There are a couple of things that you can rule out, thanks to the testing that you have already done. You know your container port has an active network socket, that is listening for and accepting connections. You also know that your EC2 instance has working networking.

I can think of three obvious problems:

  1. Your host is using local DNS resolution to identify your hostname as 127.0.0.1 and your container port is not listening on the loopback adapter. you can test this on the server by pinging your DNS name and see which IP address it pings. You can also use telnet to connect to the port on 127.0.0.1 and see if that port accepts connections. To fix this, you may choose to make listening on the local loopback work, but you could also fix this by using a DNS entry other than the hosts AWS generated name.

  2. You are resolving the hostname to its private IP address, which then is filtered by the AWS Security Group. On your security group you have enabled incoming connections to this port, but you have specified the source either as a cidr that doesn't include its own IP address, or as security group that is not attached to this EC2 instance. This is easy to fix in the security group editor. To prove that this is working successfully and allowing the connection, you can set up an AWS Flow log which will allow you to see all TCP connections on the Network interface.

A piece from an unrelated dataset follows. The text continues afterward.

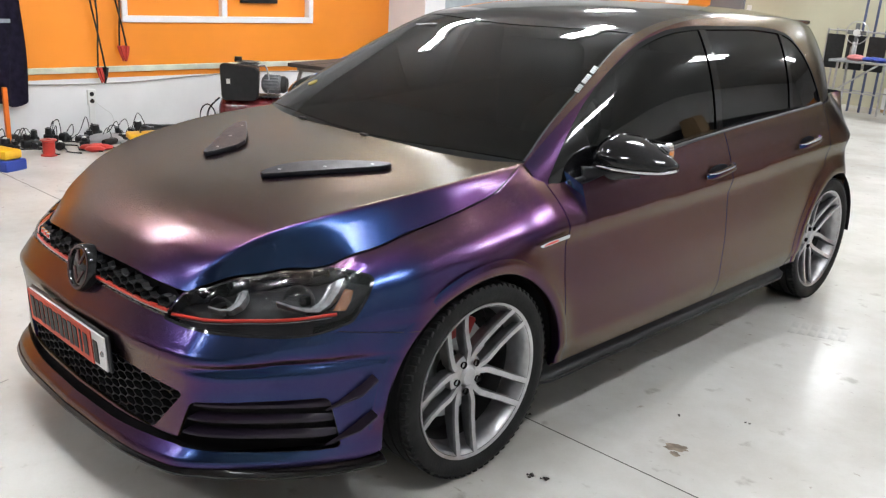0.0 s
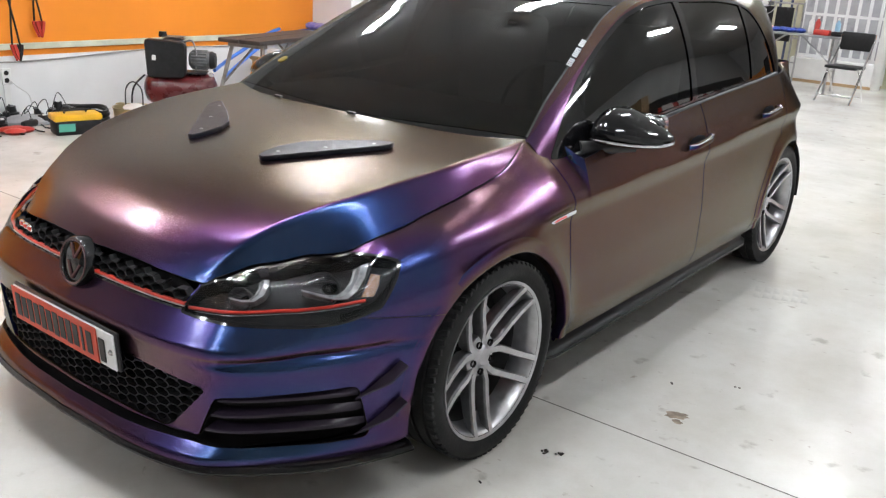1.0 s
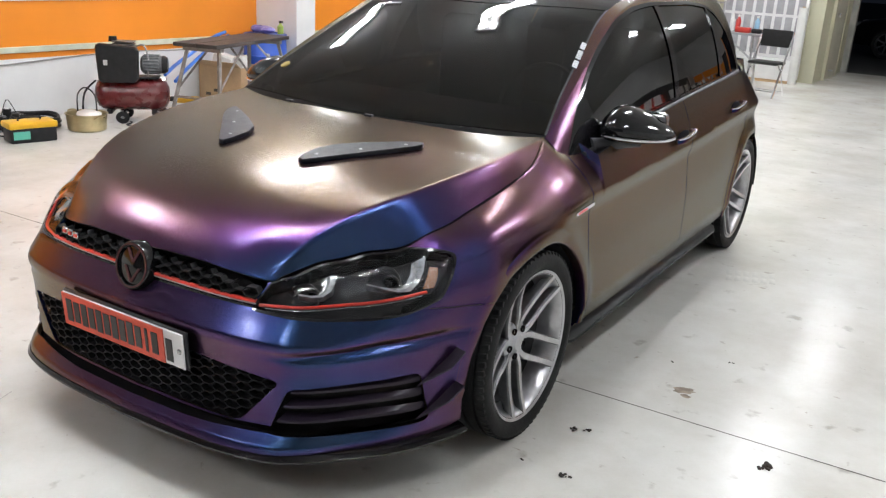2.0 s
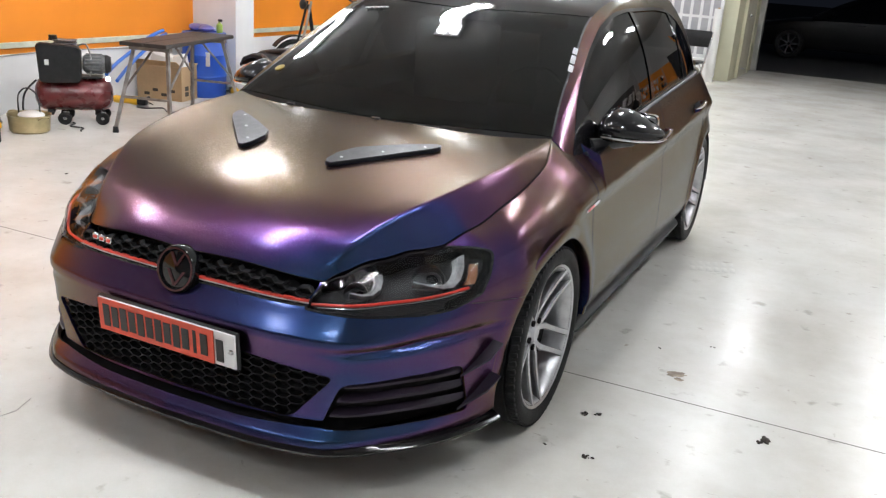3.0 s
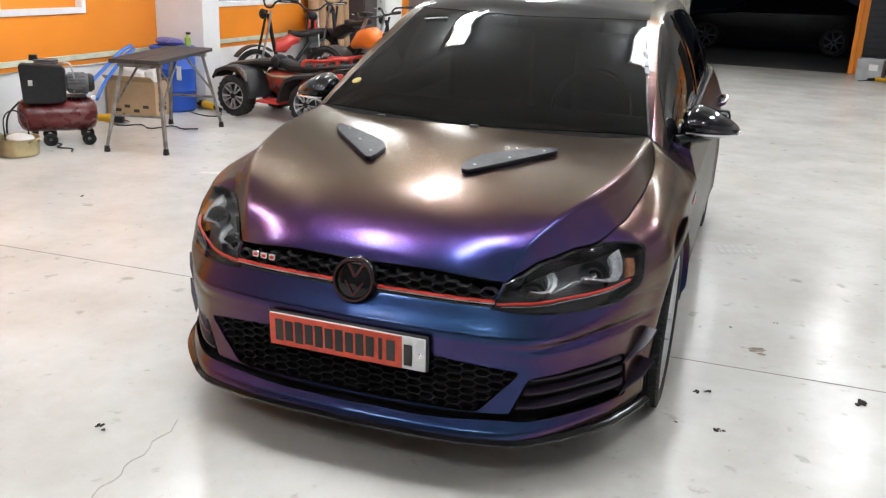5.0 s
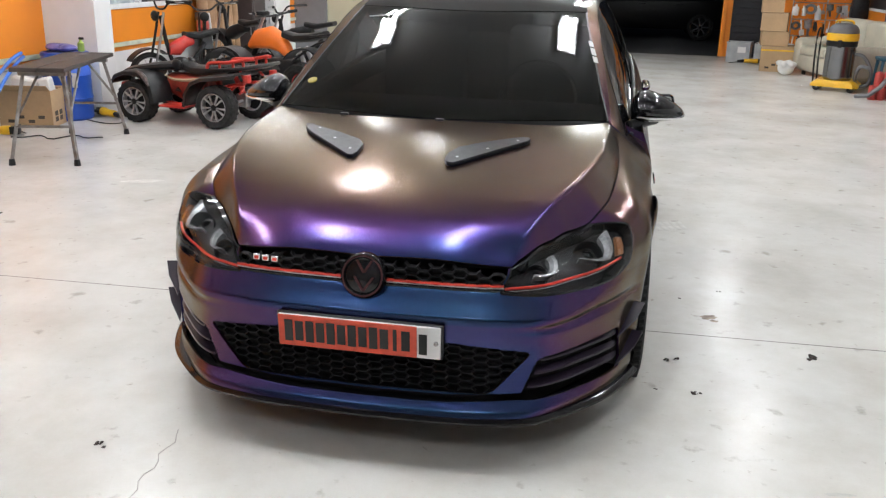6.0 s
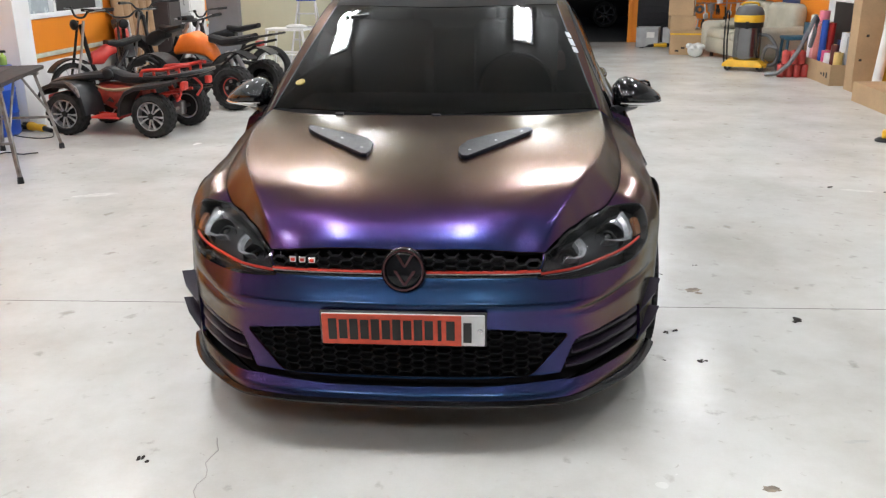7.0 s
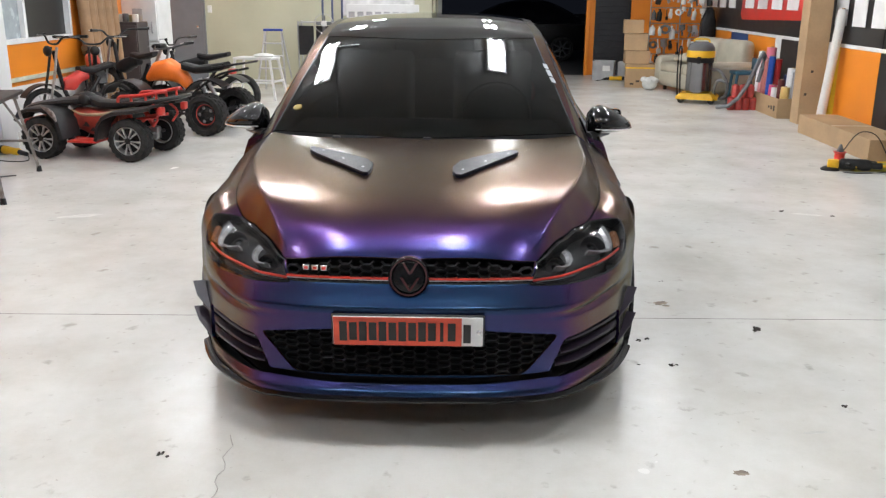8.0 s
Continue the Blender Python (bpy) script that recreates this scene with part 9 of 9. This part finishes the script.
for k, (x, y, r) in enumerate(((1.616, 1.178, 0.018), (1.605, 1.155, 0.012), (1.102, 0.713, 0.012), (1.12, 0.72, 0.008), (1.01, 1.0, 0.010), (1.05, 1.02, 0.010), (-0.87, -0.14, 0.012), (-0.84, -0.15, 0.008), (1.70, 0.35, 0.010), (2.57, 3.64, 0.016),
                               (2.9, 3.5, 0.012), (0.96, 0.72, 0.006), (-3.0, 2.2, 0.012), (0.74, 1.32, 0.006), (1.10, 1.75, 0.006), (1.30, 1.9, 0.006))):
    crumb(x, y, r, k)


def mark(name, cx, cy, w, h, turn, material, label, seed, n=18, lift=0.0012):
    """An uneven flat patch just above the floor."""
    rnd = random.Random(seed)
    sh = Shape()
    vs = []
    for k in range(n):
        a = 2 * math.pi * k / n
        f = rnd.uniform(0.7, 1.1)
        vs.append(sh.bm.verts.new((w * f * math.cos(a), h * f * math.sin(a), lift)))
    sh.bm.faces.new(vs)
    return tagged(single(name, sh, material, label, "floor mark", "floor marks", (cx, cy, 0), turn), "", "", "", "structure")


for k in range(6):
    f = k / 5
    sh = Shape().box((0, 0, 0.0012), (0.030, 0.17, 0.0012), 0, pose(0, 0, 0, 0, 0, 0))
    tagged(single("tyre_mark", sh, RUB, "pale grey tyre tread mark on the floor", "floor mark", "tyre marks", (0.985 + 0.20 * f, 3.0 + 0.09 * f, 0), 14), "", "", "", "structure")
mark("floor_stain", 1.22, 1.53, 0.045, 0.03, 30, STAIN, "brown stain on the concrete floor", 1)
mark("floor_stain", 1.24, 1.49, 0.02, 0.016, 0, STAIN, "brown stain on the concrete floor", 2)
mark("floor_stain", 1.14, -0.18, 0.03, 0.02, 0, STAIN, "brown stain on the concrete floor", 3)
mark("floor_stain", 2.72, 3.55, 0.12, 0.03, -10, RUB, "grey scuff on the concrete floor", 4)
mark("floor_stain", -2.6, 3.2, 0.16, 0.05, 20, RUB, "grey scuff on the concrete floor", 5)
mark("floor_stain", 1.5, 0.12, 0.05, 0.012, 8, RUB, "grey scuff on the concrete floor", 6)
mark("floor_stain", 0.2, -0.42, 0.012, 0.03, 40, RUB, "grey scuff on the concrete floor", 7)
sh = Shape()
sh.tube([(-0.60 + 0.012 * math.sin(i * 1.7) - 0.05 * i / 14, -0.55 + 0.04 * i, 0.0006) for i in range(15)], 0.0016, 4)
tagged(single("floor_crack", sh, mat("crack_grey", (0.40, 0.385, 0.35), 0.9), "hairline crack in the concrete floor", "crack"), "", "", "", "structure")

  3. The Container hosting which provides the port mapping also has a firewall element that restricts incoming connections to only some IP addresses, and may also provide some diagnostics to assist in understanding whether it receives the connection, and whether it decides to route or reject the connection to the container.

If it is less obvious, i think you may be in the world of using IP Tables to generate log messages in the syslog as your connection routes though the IP stack. This will at least allow you to confirm that at a network level you are generating a TCP connection and receiving the connection within the OS.